For many Western Australian farming families, the farm is more than a business — it’s home, history, and legacy built over generations. Yet Succession Planning in agriculture is rarely straightforward.
As we move into a new year, many families begin reflecting on the future of their farming business.
Without careful planning, the transition from one generation to the next can bring emotional strain, financial pressure, and operational risk, potentially impacting both family relationships and the long-term viability of the farm.
Why Succession Planning Is One of the Biggest Challenges in Agriculture
Farming succession is complex because it sits at the intersection of family, land, and livelihood.
Decisions are rarely just financial — they are deeply personal, often shaped by decades of hard work, shared sacrifice, and attachment to the land.
Common Succession Planning Challenges for Farming Families
Family dynamics
The farm often represents both family home and financial security. Differences in expectations — particularly between on-farm and off-farm siblings — can create tension if conversations are delayed or avoided.
Financial pressures
Rising land values and tight operating margins mean many farming businesses are asset-rich but cash-poor. Creating equitable outcomes without placing unsustainable debt on the business requires careful structuring.
Lack of formal planning
Succession decisions made reactively — due to illness, injury, or retirement pressure — can limit flexibility. Proactive planning allows for staged transitions, clearer roles, and better financial outcomes for all parties.
Turning Succession Challenges into Long-Term Opportunities
When addressed early and collaboratively, succession planning can:
- Strengthen family relationships through clarity and shared understanding
- Protect the operational future of the farm
- Provide financial security and retirement confidence for the outgoing generation
- Enable the next generation to step forward with confidence and capability
Tools such as staged ownership transfers, trust and entity structures, and tailored finance solutions can support a smooth and sustainable transition.
The Role of a Trusted Advisory Team
Successful succession planning is rarely achieved in isolation.
A coordinated advisory team can help ensure decisions are aligned across financial, legal, and personal priorities.
- Ledge Finance works alongside families to assess borrowing capacity, model scenarios, structure funding, access agricultural finance and ensure working capital remains fit for purpose throughout the transition.
- Financial planners can help secure retirement income, manage risk, and plan long-term wealth outcomes.
- Accountants like can model tax implications and optimise business structures.
- Legal advisers can help ensure agreements reflect family intentions and protect all parties.
Bringing these perspectives together early helps avoid unintended consequences later.
Start the Conversation Early
Succession planning isn’t a single event — it’s an ongoing process that evolves as family, business, and market conditions change.
Starting the conversation early creates time, options, and clarity. Even an initial discussion can help farming families understand what’s possible and begin shaping a future that honours both legacy and sustainability.
Planning the Next Chapter for Your Farming Business?
Succession planning often brings complex financial decisions — from structuring debt and managing cash flow to funding ownership transitions without placing strain on the farming operation.
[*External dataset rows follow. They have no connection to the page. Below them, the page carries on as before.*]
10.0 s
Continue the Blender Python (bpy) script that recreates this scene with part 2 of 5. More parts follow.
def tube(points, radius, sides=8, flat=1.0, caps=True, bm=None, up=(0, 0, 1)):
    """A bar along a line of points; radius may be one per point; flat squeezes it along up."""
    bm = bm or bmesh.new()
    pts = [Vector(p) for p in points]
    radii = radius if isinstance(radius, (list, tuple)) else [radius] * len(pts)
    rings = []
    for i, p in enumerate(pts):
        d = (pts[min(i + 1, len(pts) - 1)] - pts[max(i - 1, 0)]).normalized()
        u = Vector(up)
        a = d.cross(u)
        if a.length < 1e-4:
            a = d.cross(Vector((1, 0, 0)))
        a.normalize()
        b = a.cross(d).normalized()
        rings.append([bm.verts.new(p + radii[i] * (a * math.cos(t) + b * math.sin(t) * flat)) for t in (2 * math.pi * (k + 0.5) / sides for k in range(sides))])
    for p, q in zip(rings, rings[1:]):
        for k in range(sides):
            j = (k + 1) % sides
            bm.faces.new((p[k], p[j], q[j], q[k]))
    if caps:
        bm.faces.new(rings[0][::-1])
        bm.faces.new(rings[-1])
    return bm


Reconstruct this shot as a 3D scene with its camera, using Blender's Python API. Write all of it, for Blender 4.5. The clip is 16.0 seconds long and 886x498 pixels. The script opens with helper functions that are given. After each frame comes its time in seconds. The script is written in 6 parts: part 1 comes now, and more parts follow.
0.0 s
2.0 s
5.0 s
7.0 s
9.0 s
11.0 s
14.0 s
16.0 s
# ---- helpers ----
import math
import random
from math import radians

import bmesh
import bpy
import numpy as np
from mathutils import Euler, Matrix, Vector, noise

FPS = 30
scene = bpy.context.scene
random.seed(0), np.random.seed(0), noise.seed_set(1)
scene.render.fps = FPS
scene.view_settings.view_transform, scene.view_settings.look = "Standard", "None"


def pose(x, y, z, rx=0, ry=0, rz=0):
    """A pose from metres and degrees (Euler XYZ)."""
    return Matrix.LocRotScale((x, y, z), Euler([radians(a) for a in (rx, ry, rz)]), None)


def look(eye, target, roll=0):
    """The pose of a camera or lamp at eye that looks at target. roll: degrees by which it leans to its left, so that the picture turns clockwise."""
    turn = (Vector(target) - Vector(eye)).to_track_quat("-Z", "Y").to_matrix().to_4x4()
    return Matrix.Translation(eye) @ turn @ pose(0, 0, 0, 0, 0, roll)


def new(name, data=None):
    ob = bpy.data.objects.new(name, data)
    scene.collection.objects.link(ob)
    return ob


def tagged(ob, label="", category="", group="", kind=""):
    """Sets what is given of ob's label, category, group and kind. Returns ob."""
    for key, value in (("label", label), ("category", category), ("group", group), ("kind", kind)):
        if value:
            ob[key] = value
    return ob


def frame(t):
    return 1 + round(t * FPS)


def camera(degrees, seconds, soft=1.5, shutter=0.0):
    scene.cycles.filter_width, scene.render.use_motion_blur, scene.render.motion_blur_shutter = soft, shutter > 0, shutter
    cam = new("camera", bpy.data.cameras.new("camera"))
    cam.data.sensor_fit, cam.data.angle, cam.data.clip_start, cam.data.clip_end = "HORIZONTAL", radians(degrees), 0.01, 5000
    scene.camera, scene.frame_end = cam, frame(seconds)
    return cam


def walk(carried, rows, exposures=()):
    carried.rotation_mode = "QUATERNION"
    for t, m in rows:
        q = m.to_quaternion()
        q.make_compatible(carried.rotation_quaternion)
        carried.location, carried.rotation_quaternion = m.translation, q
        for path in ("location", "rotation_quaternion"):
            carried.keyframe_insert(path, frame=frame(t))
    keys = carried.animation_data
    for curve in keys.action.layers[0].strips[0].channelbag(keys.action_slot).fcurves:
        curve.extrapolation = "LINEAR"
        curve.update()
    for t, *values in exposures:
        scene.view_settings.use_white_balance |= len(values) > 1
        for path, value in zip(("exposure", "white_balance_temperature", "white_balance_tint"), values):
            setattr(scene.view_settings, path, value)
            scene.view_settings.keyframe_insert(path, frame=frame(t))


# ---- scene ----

At Ledge Finance, we work with Western Australian agricultural businesses to support succession planning through tailored finance solutions.
Our team facilitates a range of agricultural finance options, including trade advancements and derivative facilities such as cash & carry and foreign exchange, helping farming families navigate change with confidence.
If you’re considering succession planning or reviewing the financial structure of your farming business, speak with a Ledge Finance Executive to explore flexible finance options aligned to your long-term goals.
Learn more about our agricultural and business finance services or get in touch with the Ledge team.
Succession Planning FAQs for Farming Families
When should farm succession planning start?
Ideally, succession planning should begin well before retirement or a major life event. Early planning gives farming families time to explore options, manage tax and finance implications, and make gradual transitions that support both the business and family relationships.
Why is succession planning more complex for farming businesses?
Farming businesses are often asset-rich but cash-poor, with land, machinery, and water rights tied closely to family identity and income. Balancing fairness, financial sustainability, and operational continuity requires careful planning and specialist advice.
How does finance play a role in farm succession planning?
Finance is often needed to support ownership transitions, refinance existing debt, fund buy-outs between generations or maintain working capital during change. Structured correctly, agricultural finance can enable succession without placing undue pressure on the farming business.
Who should be involved in the succession planning process?
A successful succession plan usually involves a coordinated advisory team, including finance specialists, accountants, financial planners, and legal advisers. Working collaboratively helps ensure financial, tax, and legal decisions are aligned with family goals.
Can succession planning be reviewed over time?
Yes. Succession planning is not a one-off decision. Plans should be reviewed regularly as family circumstances, market conditions, and business needs evolve.